— BEGIN Provided material —
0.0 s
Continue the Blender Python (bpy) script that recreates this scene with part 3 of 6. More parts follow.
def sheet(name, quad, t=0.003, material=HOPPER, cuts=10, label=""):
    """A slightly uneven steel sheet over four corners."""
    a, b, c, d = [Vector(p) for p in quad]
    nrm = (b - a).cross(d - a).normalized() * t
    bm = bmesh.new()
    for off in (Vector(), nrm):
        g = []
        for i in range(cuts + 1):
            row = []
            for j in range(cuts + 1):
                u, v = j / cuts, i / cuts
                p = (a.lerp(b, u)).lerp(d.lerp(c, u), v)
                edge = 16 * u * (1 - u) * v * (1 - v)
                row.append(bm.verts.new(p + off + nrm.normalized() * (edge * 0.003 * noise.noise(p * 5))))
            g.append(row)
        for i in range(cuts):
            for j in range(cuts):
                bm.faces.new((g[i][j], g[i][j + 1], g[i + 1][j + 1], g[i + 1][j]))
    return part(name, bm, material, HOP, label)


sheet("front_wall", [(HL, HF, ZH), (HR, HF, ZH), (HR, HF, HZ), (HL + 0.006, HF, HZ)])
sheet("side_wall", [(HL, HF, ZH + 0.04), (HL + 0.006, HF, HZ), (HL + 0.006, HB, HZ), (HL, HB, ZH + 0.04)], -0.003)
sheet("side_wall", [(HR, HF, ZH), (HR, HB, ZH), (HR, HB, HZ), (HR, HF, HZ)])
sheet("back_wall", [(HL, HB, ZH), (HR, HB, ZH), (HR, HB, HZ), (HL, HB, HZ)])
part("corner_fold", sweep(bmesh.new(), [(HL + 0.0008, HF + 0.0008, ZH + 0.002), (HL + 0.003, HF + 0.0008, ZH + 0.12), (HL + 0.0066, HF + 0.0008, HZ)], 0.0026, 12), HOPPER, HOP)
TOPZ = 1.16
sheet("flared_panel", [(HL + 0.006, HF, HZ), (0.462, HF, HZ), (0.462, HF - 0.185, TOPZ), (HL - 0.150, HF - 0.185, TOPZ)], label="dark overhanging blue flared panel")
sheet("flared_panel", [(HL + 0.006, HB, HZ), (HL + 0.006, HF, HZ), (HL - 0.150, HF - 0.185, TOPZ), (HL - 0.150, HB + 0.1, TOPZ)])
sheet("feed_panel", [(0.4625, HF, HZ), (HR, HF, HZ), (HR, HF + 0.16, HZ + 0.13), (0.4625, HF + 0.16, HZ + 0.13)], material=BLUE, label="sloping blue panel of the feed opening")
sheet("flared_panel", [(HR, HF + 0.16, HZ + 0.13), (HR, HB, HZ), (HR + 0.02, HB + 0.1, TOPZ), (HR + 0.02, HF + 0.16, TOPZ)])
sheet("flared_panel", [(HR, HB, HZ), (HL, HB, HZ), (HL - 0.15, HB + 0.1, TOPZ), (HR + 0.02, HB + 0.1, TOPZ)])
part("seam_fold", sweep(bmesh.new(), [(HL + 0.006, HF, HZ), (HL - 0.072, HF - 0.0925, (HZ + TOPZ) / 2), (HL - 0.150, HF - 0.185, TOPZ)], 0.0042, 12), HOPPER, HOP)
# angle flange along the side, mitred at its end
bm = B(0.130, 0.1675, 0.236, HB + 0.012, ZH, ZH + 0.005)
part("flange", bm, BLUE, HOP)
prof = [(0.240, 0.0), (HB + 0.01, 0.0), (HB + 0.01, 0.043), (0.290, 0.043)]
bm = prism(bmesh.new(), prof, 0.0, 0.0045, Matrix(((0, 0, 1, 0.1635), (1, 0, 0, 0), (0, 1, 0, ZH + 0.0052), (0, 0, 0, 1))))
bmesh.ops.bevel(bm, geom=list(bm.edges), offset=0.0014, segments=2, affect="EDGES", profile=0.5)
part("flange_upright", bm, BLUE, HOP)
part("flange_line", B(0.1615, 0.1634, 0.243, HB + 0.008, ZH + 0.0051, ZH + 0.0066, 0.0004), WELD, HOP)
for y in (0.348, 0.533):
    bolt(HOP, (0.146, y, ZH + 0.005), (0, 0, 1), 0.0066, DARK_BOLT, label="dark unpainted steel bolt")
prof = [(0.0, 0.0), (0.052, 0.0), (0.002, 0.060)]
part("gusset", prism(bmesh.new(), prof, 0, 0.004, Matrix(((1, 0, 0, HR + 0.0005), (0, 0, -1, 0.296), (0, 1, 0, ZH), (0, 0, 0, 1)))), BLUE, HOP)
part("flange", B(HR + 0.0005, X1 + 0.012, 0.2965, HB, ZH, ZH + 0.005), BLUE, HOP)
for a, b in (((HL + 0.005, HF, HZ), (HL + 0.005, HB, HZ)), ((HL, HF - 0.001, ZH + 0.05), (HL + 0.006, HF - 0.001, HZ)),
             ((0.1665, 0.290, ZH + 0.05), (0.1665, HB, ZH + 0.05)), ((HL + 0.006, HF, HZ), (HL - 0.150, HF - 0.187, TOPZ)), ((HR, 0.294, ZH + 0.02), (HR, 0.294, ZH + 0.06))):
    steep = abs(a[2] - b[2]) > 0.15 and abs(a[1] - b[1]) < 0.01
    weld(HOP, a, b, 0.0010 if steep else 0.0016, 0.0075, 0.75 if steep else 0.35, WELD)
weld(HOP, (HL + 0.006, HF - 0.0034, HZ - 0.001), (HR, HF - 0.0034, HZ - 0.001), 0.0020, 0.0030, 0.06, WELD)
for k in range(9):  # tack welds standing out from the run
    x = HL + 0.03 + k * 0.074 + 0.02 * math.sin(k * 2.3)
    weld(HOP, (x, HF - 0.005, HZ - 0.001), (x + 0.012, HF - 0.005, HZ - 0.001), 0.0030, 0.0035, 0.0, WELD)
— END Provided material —
— BEGIN Provided material —
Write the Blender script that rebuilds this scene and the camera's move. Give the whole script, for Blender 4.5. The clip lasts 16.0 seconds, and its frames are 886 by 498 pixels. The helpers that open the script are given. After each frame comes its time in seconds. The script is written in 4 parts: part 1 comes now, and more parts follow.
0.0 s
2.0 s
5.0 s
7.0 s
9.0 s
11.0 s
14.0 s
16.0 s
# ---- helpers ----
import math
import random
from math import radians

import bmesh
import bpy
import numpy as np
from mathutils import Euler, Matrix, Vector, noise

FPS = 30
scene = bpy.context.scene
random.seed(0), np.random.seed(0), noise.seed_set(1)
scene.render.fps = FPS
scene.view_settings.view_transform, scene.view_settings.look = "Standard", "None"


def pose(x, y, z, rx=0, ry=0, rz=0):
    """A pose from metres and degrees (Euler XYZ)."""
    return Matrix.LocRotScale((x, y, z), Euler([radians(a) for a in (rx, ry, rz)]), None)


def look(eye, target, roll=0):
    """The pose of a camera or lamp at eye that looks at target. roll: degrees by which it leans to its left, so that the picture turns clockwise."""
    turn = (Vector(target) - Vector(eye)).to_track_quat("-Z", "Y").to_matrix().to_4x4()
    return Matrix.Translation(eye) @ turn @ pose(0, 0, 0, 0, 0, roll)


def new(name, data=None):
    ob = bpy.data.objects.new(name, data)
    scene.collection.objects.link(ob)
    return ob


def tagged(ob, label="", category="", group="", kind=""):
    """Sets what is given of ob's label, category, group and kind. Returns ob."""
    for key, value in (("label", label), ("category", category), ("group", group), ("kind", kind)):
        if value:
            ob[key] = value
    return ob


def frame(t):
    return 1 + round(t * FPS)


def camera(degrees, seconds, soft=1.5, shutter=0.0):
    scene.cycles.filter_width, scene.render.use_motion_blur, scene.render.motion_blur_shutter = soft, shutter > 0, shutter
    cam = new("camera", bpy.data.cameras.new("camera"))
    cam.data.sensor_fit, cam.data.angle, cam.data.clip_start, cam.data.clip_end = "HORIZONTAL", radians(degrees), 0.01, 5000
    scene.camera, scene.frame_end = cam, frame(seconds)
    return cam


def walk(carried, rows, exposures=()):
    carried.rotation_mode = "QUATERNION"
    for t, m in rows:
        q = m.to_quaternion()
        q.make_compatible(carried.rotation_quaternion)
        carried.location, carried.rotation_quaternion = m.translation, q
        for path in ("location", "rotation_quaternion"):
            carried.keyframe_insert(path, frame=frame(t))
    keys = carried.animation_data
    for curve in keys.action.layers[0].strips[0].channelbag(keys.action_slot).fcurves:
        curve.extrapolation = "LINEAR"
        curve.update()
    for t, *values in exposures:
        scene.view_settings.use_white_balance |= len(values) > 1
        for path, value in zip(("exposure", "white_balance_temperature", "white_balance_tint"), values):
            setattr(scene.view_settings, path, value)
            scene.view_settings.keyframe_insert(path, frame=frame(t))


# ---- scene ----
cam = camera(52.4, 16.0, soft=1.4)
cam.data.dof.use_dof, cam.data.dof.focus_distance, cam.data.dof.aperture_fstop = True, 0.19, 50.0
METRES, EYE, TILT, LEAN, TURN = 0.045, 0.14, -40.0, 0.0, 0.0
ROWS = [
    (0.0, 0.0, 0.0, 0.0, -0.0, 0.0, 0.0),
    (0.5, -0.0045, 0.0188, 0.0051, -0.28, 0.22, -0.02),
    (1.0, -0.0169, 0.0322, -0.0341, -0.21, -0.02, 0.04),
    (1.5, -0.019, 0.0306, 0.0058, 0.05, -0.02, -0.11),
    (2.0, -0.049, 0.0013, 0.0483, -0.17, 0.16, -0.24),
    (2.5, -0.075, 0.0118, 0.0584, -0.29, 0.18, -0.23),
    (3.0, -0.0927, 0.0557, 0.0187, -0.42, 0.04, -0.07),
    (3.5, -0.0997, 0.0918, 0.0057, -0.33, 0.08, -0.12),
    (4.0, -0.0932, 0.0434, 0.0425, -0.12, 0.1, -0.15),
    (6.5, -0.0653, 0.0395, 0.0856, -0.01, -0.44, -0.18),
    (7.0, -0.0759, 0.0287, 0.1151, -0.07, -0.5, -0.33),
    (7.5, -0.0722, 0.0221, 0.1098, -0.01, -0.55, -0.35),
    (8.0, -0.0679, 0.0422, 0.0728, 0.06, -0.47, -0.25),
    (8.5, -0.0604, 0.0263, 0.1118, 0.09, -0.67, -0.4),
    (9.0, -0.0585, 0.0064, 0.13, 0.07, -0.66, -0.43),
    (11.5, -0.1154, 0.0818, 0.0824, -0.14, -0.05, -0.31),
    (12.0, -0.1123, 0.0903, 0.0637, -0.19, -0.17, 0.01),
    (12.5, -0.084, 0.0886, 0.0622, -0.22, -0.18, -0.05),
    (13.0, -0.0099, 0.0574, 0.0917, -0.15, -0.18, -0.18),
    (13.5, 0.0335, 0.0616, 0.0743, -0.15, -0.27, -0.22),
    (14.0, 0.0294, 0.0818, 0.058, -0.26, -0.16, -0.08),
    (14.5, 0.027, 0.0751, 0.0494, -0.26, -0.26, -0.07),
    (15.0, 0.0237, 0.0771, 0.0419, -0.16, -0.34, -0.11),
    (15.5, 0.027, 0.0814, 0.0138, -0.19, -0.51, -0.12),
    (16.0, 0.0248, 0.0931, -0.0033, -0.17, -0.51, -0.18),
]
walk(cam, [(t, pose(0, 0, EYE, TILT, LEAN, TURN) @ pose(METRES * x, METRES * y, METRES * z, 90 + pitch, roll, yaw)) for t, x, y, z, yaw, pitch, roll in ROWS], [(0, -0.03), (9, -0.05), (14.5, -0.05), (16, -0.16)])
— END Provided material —
What the task asks> Which lines hold the string "scene"? List them all.

Completed exercise>
Continue the Blender Python (bpy) script that recreates this scene with part 3 of 6. More parts follow.
Write the Blender script that rebuilds this scene and the camera's move. Give the whole script, for Blender 4.5. The clip lasts 16.0 seconds, and its frames are 886 by 498 pixels. The helpers that open the script are given. After each frame comes its time in seconds. The script is written in 4 parts: part 1 comes now, and more parts follow.
scene = bpy.context.scene
scene.render.fps = FPS
scene.view_settings.view_transform, scene.view_settings.look = "Standard", "None"
    scene.collection.objects.link(ob)
    scene.cycles.filter_width, scene.render.use_motion_blur, scene.render.motion_blur_shutter = soft, shutter > 0, shutter
    scene.camera, scene.frame_end = cam, frame(seconds)
        scene.view_settings.use_white_balance |= len(values) > 1
            setattr(scene.view_settings, path, value)
            scene.view_settings.keyframe_insert(path, frame=frame(t))
# ---- scene ----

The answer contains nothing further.